(TASK TO CARRY OUT): Drop the pictures, then extract the listing word for word.

(DATASET EXTRACT):
━━━━━━━━━━━━━━━━━━━━
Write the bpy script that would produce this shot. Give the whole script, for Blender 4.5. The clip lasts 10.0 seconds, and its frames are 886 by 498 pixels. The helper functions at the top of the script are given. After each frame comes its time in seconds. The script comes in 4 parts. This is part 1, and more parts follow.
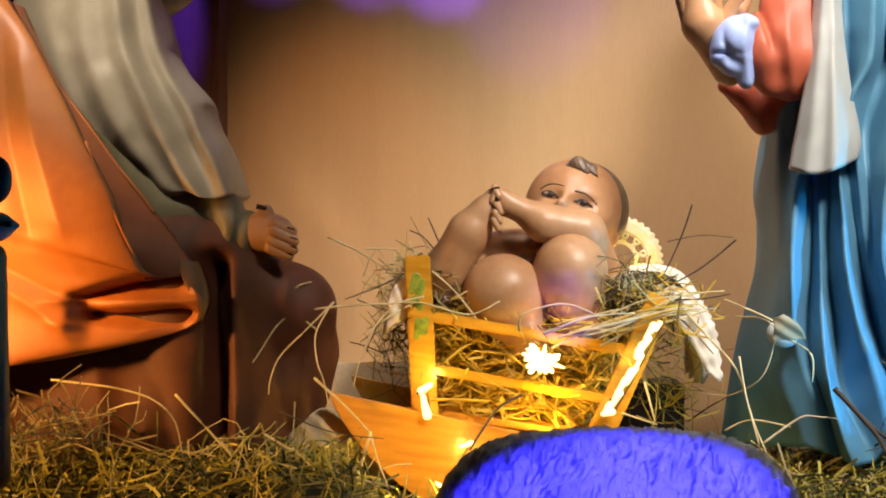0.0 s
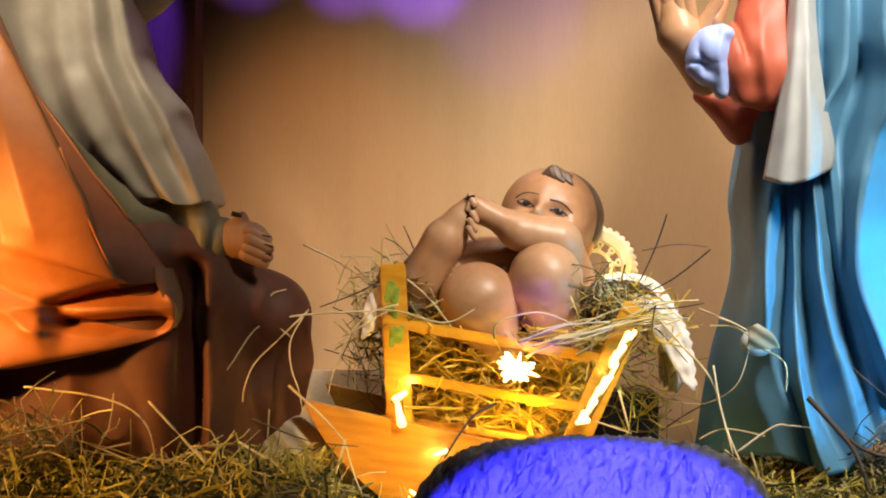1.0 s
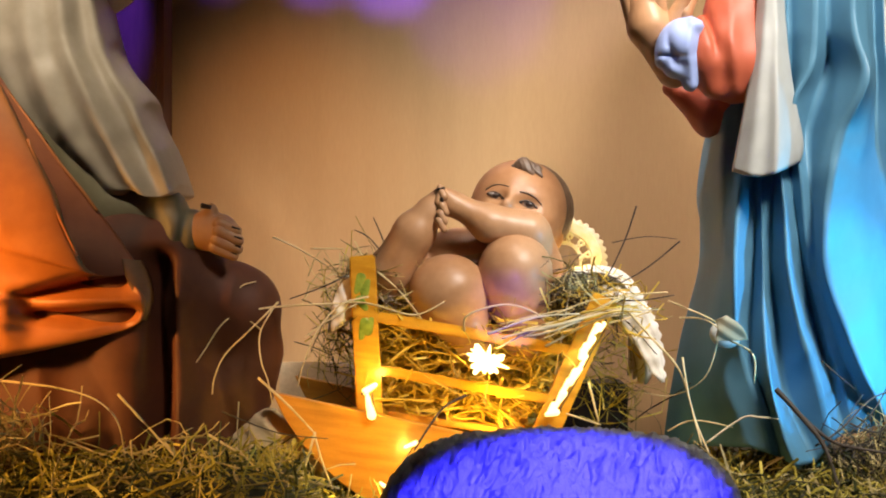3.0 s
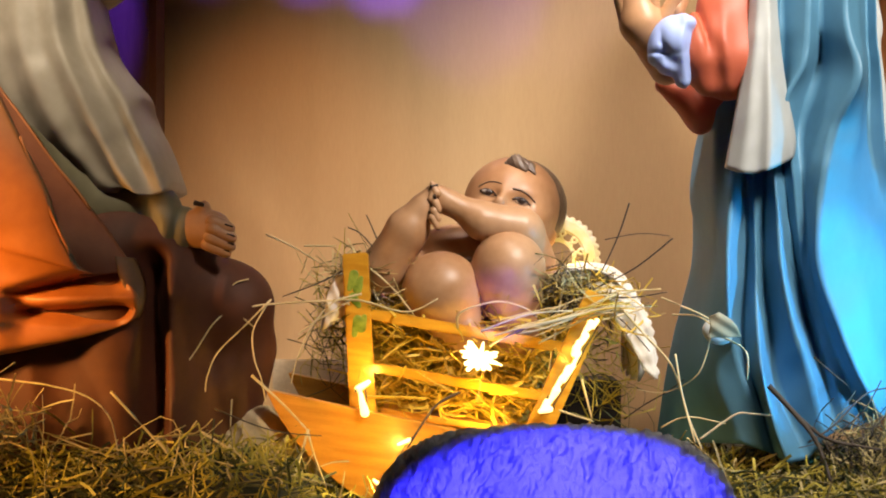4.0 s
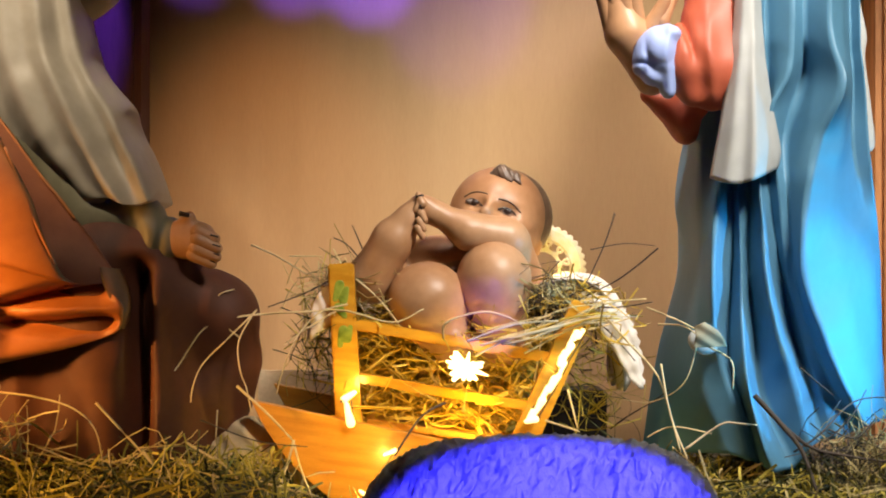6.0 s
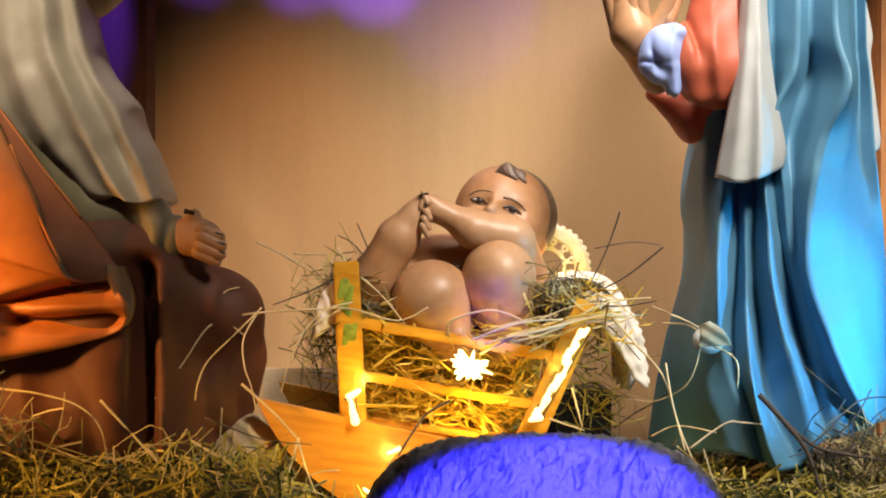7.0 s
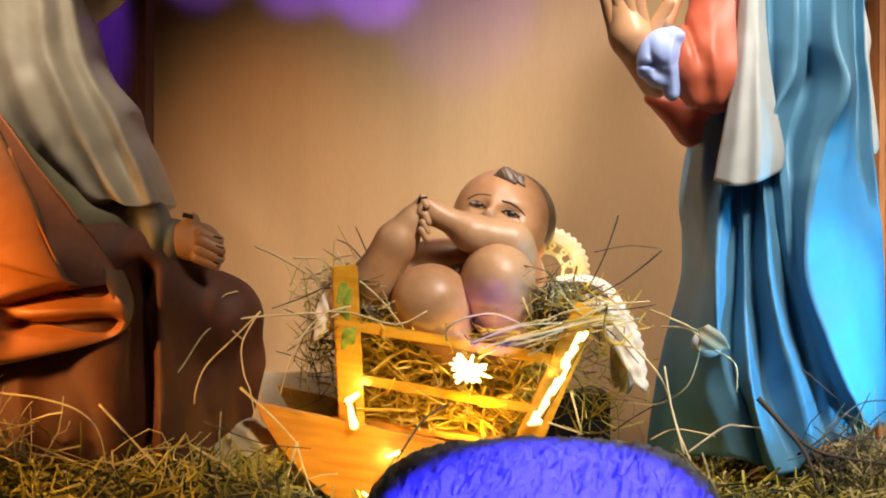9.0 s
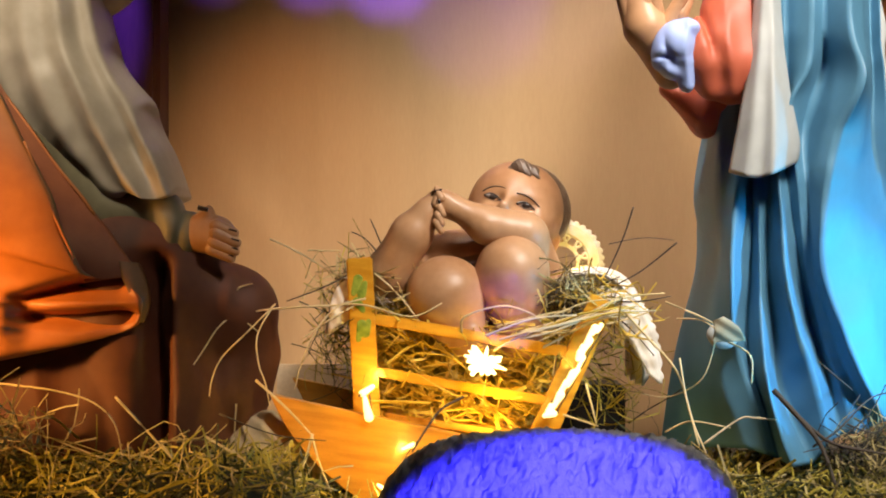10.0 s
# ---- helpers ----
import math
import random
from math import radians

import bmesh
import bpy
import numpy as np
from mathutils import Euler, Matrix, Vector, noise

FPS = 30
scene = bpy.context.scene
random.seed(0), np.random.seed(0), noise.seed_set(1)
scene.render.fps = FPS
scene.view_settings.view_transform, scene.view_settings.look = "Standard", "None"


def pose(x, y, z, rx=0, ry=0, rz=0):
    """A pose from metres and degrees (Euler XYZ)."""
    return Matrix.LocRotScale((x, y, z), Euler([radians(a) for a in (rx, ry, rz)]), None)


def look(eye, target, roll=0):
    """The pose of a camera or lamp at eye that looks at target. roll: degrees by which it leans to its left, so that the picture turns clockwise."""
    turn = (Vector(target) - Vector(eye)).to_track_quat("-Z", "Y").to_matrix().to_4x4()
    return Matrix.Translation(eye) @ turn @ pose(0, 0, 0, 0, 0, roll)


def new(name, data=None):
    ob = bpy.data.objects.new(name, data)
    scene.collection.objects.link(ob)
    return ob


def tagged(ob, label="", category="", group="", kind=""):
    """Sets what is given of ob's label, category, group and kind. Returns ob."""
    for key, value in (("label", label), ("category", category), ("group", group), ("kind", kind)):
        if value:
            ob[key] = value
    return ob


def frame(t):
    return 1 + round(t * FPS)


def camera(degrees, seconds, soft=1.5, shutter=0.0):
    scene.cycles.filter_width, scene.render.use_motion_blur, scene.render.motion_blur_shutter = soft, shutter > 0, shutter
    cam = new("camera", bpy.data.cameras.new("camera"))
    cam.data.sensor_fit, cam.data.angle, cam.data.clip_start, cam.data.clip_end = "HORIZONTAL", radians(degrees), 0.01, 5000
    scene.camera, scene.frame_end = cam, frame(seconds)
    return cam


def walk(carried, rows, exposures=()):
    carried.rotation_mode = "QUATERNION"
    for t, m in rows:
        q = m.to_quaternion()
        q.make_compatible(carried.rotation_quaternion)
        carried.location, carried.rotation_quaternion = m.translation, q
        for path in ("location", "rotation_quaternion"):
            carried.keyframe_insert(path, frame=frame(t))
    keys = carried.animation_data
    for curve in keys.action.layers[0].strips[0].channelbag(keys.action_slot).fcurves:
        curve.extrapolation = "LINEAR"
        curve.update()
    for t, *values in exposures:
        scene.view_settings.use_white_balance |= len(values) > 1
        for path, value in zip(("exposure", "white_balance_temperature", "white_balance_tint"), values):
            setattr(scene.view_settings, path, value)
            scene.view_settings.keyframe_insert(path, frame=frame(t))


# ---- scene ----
# ------------------------------------------------------------------ camera
EYE = (0.0, -2.19, 0.272)
# seconds, tilt, turn to the right, roll (degrees)
TURNS = [
    (0.0, -0.118, -2.918, -0.05), (0.5, 0.266, -2.502, 0.06), (1.0, 0.182, -2.004, 0.196), (1.5, 0.486, -1.742, 0.36),
    (2.0, 0.473, -1.241, 0.34), (2.5, 0.145, -0.993, 0.275), (4.0, -0.212, -0.630, 0.14), (4.5, -0.061, -0.309, 0.20),
    (5.0, -0.124, 0.037, 0.20), (5.5, 0.189, 0.0, 0.05), (7.0, 0.106, -0.282, 0.206), (7.5, 0.122, -0.183, 0.29),
    (8.0, -0.018, -0.204, 0.27), (8.5, 0.199, -0.204, 0.20), (9.0, 0.244, -0.236, 0.167), (9.5, -0.117, -0.475, 0.124),
    (10.0, -0.045, -0.780, 0.074)]
PATH = [(t, pose(*EYE, 90 + p, 0, -y) @ pose(0, 0, 0, 0, 0, r)) for t, p, y, r in TURNS]
cam = camera(32, 10.0, 2.0)
walk(cam, PATH)

# ------------------------------------------------------------------ world and lamps
world = bpy.data.worlds.new("night")
world.use_nodes = True
scene.world = world
world.node_tree.nodes["Background"].inputs[0].default_value = (1.0, 0.5, 0.2, 1)
world.node_tree.nodes["Background"].inputs[1].default_value = 0.035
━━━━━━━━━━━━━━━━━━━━
(RESPONSE):
Write the bpy script that would produce this shot. Give the whole script, for Blender 4.5. The clip lasts 10.0 seconds, and its frames are 886 by 498 pixels. The helper functions at the top of the script are given. After each frame comes its time in seconds. The script comes in 4 parts. This is part 1, and more parts follow.
0.0 s
1.0 s
3.0 s
4.0 s
6.0 s
7.0 s
9.0 s
10.0 s
# ---- helpers ----
import math
import random
from math import radians

import bmesh
import bpy
import numpy as np
from mathutils import Euler, Matrix, Vector, noise

FPS = 30
scene = bpy.context.scene
random.seed(0), np.random.seed(0), noise.seed_set(1)
scene.render.fps = FPS
scene.view_settings.view_transform, scene.view_settings.look = "Standard", "None"


def pose(x, y, z, rx=0, ry=0, rz=0):
    """A pose from metres and degrees (Euler XYZ)."""
    return Matrix.LocRotScale((x, y, z), Euler([radians(a) for a in (rx, ry, rz)]), None)


def look(eye, target, roll=0):
    """The pose of a camera or lamp at eye that looks at target. roll: degrees by which it leans to its left, so that the picture turns clockwise."""
    turn = (Vector(target) - Vector(eye)).to_track_quat("-Z", "Y").to_matrix().to_4x4()
    return Matrix.Translation(eye) @ turn @ pose(0, 0, 0, 0, 0, roll)


def new(name, data=None):
    ob = bpy.data.objects.new(name, data)
    scene.collection.objects.link(ob)
    return ob


def tagged(ob, label="", category="", group="", kind=""):
    """Sets what is given of ob's label, category, group and kind. Returns ob."""
    for key, value in (("label", label), ("category", category), ("group", group), ("kind", kind)):
        if value:
            ob[key] = value
    return ob


def frame(t):
    return 1 + round(t * FPS)


def camera(degrees, seconds, soft=1.5, shutter=0.0):
    scene.cycles.filter_width, scene.render.use_motion_blur, scene.render.motion_blur_shutter = soft, shutter > 0, shutter
    cam = new("camera", bpy.data.cameras.new("camera"))
    cam.data.sensor_fit, cam.data.angle, cam.data.clip_start, cam.data.clip_end = "HORIZONTAL", radians(degrees), 0.01, 5000
    scene.camera, scene.frame_end = cam, frame(seconds)
    return cam


def walk(carried, rows, exposures=()):
    carried.rotation_mode = "QUATERNION"
    for t, m in rows:
        q = m.to_quaternion()
        q.make_compatible(carried.rotation_quaternion)
        carried.location, carried.rotation_quaternion = m.translation, q
        for path in ("location", "rotation_quaternion"):
            carried.keyframe_insert(path, frame=frame(t))
    keys = carried.animation_data
    for curve in keys.action.layers[0].strips[0].channelbag(keys.action_slot).fcurves:
        curve.extrapolation = "LINEAR"
        curve.update()
    for t, *values in exposures:
        scene.view_settings.use_white_balance |= len(values) > 1
        for path, value in zip(("exposure", "white_balance_temperature", "white_balance_tint"), values):
            setattr(scene.view_settings, path, value)
            scene.view_settings.keyframe_insert(path, frame=frame(t))


# ---- scene ----
# ------------------------------------------------------------------ camera
EYE = (0.0, -2.19, 0.272)
# seconds, tilt, turn to the right, roll (degrees)
TURNS = [
    (0.0, -0.118, -2.918, -0.05), (0.5, 0.266, -2.502, 0.06), (1.0, 0.182, -2.004, 0.196), (1.5, 0.486, -1.742, 0.36),
    (2.0, 0.473, -1.241, 0.34), (2.5, 0.145, -0.993, 0.275), (4.0, -0.212, -0.630, 0.14), (4.5, -0.061, -0.309, 0.20),
    (5.0, -0.124, 0.037, 0.20), (5.5, 0.189, 0.0, 0.05), (7.0, 0.106, -0.282, 0.206), (7.5, 0.122, -0.183, 0.29),
    (8.0, -0.018, -0.204, 0.27), (8.5, 0.199, -0.204, 0.20), (9.0, 0.244, -0.236, 0.167), (9.5, -0.117, -0.475, 0.124),
    (10.0, -0.045, -0.780, 0.074)]
PATH = [(t, pose(*EYE, 90 + p, 0, -y) @ pose(0, 0, 0, 0, 0, r)) for t, p, y, r in TURNS]
cam = camera(32, 10.0, 2.0)
walk(cam, PATH)

# ------------------------------------------------------------------ world and lamps
world = bpy.data.worlds.new("night")
world.use_nodes = True
scene.world = world
world.node_tree.nodes["Background"].inputs[0].default_value = (1.0, 0.5, 0.2, 1)
world.node_tree.nodes["Background"].inputs[1].default_value = 0.035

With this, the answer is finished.